Engaging God’s World: A Christian Vision of Faith, Learning and Living, Cornelius Plantinga. Originally written for incoming college freshman, this book invites students to engage in the crucial process of life-long learning, "One way to love God is to know and love God's work. Learning is therefore a spiritual calling: properly done, it attaches us to God. In addition, the learned person has, so to speak, more to be Christian with."

Don’t Waste Your Life, John Piper. This book is powerful, plain and simple. Piper challenges students to take their lives seriously and to not settle for the status quo. The title says it all.

Life Inside the “Thin” Cage: A Personal Look into the Hidden World of the Chronic Dieter, Constance Rhodes.

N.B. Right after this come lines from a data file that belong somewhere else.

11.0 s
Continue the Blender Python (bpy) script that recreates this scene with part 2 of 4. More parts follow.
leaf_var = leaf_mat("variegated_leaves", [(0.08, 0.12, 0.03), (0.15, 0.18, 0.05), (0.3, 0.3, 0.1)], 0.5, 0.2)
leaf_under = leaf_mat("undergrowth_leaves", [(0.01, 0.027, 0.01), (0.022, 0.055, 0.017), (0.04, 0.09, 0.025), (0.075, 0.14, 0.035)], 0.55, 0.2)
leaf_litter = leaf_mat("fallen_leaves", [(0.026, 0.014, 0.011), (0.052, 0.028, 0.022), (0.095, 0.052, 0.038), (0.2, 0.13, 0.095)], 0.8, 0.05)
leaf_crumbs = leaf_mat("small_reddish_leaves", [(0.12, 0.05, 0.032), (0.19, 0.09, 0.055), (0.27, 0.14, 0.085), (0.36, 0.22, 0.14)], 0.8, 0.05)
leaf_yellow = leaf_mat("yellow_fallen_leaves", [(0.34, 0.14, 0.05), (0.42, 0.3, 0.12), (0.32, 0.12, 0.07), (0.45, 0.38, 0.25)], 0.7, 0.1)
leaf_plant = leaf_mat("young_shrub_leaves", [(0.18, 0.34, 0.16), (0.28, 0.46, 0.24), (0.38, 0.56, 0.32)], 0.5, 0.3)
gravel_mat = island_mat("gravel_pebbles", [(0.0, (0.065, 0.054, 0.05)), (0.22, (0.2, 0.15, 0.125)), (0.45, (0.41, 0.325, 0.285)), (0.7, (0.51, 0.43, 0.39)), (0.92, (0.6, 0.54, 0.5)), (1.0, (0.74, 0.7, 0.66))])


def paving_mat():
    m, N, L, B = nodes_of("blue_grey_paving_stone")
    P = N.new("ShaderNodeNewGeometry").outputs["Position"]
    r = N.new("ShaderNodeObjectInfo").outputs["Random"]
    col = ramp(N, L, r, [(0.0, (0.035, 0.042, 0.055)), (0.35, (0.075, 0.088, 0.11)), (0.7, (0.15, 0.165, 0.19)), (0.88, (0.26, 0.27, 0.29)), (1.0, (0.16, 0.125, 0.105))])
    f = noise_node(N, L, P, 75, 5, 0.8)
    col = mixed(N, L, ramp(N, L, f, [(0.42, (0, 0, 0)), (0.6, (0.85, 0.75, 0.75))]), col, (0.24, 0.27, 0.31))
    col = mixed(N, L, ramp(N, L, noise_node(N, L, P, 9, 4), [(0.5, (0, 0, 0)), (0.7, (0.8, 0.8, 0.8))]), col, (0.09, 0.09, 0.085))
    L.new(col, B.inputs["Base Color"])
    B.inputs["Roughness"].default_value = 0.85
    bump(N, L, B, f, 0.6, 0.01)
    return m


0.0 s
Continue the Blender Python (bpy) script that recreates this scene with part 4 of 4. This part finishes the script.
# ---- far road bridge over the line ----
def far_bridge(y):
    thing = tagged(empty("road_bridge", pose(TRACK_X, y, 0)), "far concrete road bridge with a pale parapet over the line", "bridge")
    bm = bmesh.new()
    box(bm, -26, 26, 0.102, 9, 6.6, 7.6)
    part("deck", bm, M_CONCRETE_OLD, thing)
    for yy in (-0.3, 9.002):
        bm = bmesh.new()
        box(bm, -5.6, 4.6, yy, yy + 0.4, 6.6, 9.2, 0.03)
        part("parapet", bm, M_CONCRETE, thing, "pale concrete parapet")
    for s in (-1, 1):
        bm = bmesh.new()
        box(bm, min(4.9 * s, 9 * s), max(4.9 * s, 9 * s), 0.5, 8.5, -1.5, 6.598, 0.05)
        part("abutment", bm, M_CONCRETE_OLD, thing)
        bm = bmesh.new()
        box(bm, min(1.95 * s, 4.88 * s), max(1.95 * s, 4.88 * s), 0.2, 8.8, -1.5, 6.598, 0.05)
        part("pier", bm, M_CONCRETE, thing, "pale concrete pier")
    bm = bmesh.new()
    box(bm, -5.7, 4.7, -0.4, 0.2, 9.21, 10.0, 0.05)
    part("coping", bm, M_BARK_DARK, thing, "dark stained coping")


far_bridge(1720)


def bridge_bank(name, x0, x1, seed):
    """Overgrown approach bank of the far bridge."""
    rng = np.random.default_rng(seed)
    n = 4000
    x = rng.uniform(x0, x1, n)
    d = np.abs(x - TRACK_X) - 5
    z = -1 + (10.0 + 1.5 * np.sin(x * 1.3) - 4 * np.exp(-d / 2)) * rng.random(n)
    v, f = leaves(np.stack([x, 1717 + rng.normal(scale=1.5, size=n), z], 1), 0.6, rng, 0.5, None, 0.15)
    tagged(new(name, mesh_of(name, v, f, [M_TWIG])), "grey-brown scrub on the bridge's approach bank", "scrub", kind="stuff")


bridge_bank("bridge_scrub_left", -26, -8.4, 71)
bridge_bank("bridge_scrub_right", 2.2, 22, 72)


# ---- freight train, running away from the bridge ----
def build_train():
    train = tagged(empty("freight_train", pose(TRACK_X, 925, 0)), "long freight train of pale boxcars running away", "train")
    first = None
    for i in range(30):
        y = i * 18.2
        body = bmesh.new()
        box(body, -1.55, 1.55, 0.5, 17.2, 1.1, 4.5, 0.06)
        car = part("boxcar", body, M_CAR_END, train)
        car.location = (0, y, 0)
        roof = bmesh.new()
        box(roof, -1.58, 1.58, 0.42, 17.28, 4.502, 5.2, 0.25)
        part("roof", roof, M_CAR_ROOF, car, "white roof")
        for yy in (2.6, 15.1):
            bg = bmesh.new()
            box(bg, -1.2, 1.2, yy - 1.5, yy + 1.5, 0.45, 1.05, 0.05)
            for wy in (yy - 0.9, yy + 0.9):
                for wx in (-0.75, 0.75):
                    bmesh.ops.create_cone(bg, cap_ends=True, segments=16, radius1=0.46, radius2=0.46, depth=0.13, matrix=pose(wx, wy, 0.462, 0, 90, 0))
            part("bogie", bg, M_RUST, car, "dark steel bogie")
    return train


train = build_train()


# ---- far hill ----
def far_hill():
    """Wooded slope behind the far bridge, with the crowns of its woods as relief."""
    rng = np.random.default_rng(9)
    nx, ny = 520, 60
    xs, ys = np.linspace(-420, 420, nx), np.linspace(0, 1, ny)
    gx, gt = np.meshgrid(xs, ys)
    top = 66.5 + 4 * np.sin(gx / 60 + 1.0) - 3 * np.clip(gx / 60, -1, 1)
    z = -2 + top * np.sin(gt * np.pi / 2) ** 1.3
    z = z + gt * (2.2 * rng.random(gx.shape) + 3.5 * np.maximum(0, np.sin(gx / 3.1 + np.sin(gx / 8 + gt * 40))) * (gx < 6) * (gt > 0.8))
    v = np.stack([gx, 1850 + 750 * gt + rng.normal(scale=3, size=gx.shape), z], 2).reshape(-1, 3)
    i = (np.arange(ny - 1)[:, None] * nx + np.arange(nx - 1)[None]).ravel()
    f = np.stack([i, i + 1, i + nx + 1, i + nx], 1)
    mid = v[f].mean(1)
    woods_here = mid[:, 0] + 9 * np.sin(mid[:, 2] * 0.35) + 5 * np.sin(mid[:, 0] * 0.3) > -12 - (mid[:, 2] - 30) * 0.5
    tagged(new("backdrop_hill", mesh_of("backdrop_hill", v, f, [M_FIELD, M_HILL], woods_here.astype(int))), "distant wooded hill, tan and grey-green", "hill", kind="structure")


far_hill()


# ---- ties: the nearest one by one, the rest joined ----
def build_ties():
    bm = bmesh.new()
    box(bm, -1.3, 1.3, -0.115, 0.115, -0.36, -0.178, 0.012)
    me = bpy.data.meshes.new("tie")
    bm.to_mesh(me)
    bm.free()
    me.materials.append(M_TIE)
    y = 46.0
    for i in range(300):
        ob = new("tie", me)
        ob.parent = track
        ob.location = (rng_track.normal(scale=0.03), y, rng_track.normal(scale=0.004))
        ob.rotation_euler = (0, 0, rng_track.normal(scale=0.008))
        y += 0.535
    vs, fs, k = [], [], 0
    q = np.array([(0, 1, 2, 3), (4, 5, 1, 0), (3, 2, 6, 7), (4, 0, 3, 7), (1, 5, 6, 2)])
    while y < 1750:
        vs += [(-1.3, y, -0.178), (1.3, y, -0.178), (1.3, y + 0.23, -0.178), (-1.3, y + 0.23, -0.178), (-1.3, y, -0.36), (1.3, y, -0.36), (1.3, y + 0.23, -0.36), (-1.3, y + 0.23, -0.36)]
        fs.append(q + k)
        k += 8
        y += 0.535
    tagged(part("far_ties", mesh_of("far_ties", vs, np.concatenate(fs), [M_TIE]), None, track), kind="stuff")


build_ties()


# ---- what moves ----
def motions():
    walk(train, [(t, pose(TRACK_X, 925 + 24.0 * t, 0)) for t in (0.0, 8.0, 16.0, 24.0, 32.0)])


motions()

One of the toughest issues facing female college students concerns body image and eating disorders. Even if you don’t think you struggle with these issues now, just wait until you get to college. The temptation is great. This book will help you navigate the challenge faithfully offering very practical advice.

Keeping Your Faith in College, Abbie Smith. This unique book is a collection of stories concerning college life and faith from over 35 colleges across the nation. Smith paints a realistic picture of what it is like to live out one’s faith in the college setting. (Visit her website to learn more:

On Earth As It Is In Advertising? Moving from Commercial Hype to Gospel Hope, Sam Van Eman. Perhaps the most influential “professor” students have in college is the media. The media is pervasive, teaching students what is and what ought to be. Van Eman equips college students to see through the lies of media and advertising in order to see more clearly the truth of the Gospel.